> > Not to muddy the point, but if there's enough ambiguity in the Standard
> > for people to ignore the progress rule, then I think (hope) there's enough
> > ambiguity for people to ignore the sender throttling issue too ;)
>
> I understand your position, and I used to agree until I was forced to
> change my mind by naive users :-)
Right. That's what I meant by:
"Most of the vendors aren't allowed to have this perspective....".
>
> Poorly written MPI codes won't likely segfault or deadlock because the
> progress rule was ignored. However, users will proudly tell you that you
> have a memory leak if you don't limit the size of the unexpected queue
> and their codes with no flow control blow up.

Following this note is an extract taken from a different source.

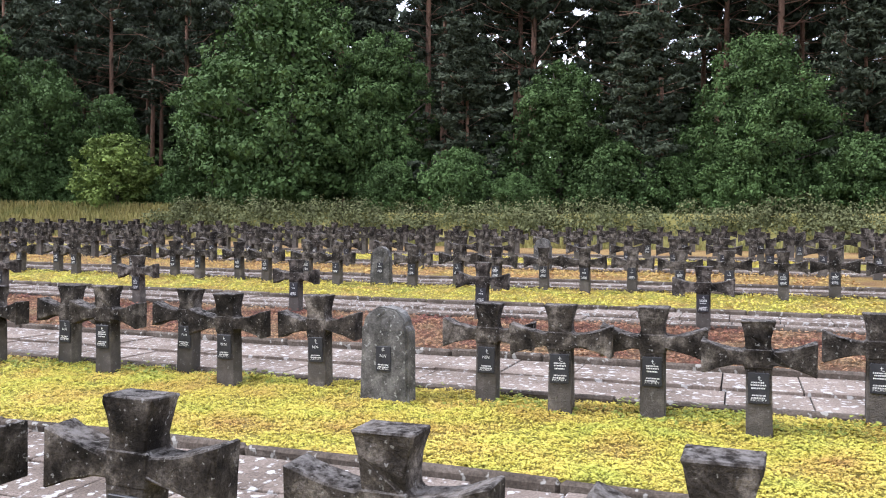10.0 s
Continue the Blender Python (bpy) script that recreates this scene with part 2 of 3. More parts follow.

Yep. I don't lose money when I tell these people to go fix their code. I like
to think that I actually get paid to tell these people to go fix their code....
>
> You don't have to make it very efficient (per-sender credits
> definitively does not scale), but you need to have a way to stall/slow
> the sender when the unexpected queue gets too big. That's quite easy to
> do without affecting the common case.
Not on my network. I don't have the nice situation that the Standard refers
to where one producer is overwhelming the consumer. For a reasonable number
of endpoints and a known offending sender, it's pretty straightforward to
do a user-level credit-based flow control.
I'm looking at a network where the number of endpoints is large enough that
everybody can't have a credit to start with, and the "offender" isn't any
single process, but rather a combination of processes doing N-to-1 where N
is sufficiently large. I can't just tell one process to slow down. I have
to tell them all to slow down and do it quickly...
-Ron
|